By the mid- to late-1990s, the “lifestyle” notion of matching allocations to needs and goals morphed–into “lifecycle” funds. These were funds-of-funds, typically offered inside of 401(k) plans. Then, as now, the providers promised to adapt investment strategy and choice according to a participant’s age and retirement goals.

Originally, the lifecycle and lifestyle funds seemed nearly the same; but their descriptions and positioning were not. The lifecycle funds aimed at correlating with stages in life, not style of life.

By the early 2000s, the lifecycle funds had developed discrete versions–the target- or retirement-date funds, and the target-risk funds. The former focus on automatic rebalancing to more conservative allocations as the specified retirement date draws near, while the later seek to align with the investor’s risk tolerance (conservative, aggressive, etc.), much as the lifestyle funds had done.

In recent months, the industry has morphed these concepts yet again–into “payout” or “retirement income” funds.

In these newest products, fund managers allocate assets in such a way that, by time the person is ready to take retirement income, the fund should be able to make annual payouts (via withdrawals made by the investor) of some targeted amount. The target withdrawals might be, say, 3% to 6% or more of fund value, or some type of “level” as set out in the product materials. The payouts aren’t guaranteed, but they are presented as the intended goal. (See an article on payout funds by NU Senior Editor Jim Connolly in the June 2008 issue of Income Planning, an e-newsletter of NU.)

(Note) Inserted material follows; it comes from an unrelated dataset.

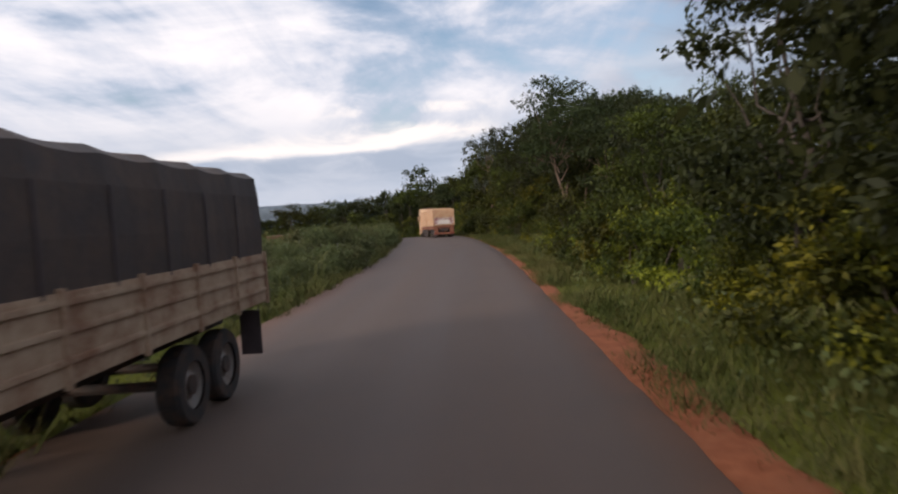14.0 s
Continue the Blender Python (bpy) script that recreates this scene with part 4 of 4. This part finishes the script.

There is a whole lot to like about all these fund types. Most of all, they take the burden off of the consumer to set up an allocation, manage the allocation (or keep eye on the quarterly rebalancing program) and otherwise make investment decisions which they do not feel qualified to make.

But, as indicated earlier, a few cautionary notes are in order:

o These products are relatively new, so they do not have lengthy track records to which retirement income advisors can refer. This injects uncertainty into use of the products, an uncertainty which is at odds with their goal of making retirement planning less burdensome.

o The product categories differ from one another. For instance, as indicated above, a target-date fund is not the same as a payout fund. Also, the investment strategy used by funds in each category may differ, with one weighted more or less toward equities than another (researchers Watson Wyatt and FRC have both found such variety in target-date funds.) This is not surprising; these are mutual funds, after all. But, because the funds are positioned for retirement and because some funds even set specific dates in their names, the ill-informed may unwittingly infer a similarity and a predictability that is just not there.

o These products are not guaranteed. They are not annuities or bank certificates of deposit. They are investments, and the fund values can fluctuate not only with market conditions but also with choices made by the fund managers, account activity, and other factors that affect mutual fund performance in general.

The intrigue–and the confusion–don’t stop there. A few insurers have started offering, or plan to offer, income guarantees, using annuities, with some of these funds. This will address the “no guarantees” problem cited earlier, but it will likely also make people wonder, “what is this–a mutual fund or an annuity?”

It could be that, in the retirement arena, mutual funds and annuities will keep on morphing toward one another. This will put the onus on advisors to keep consumers up to speed–and clear of problems.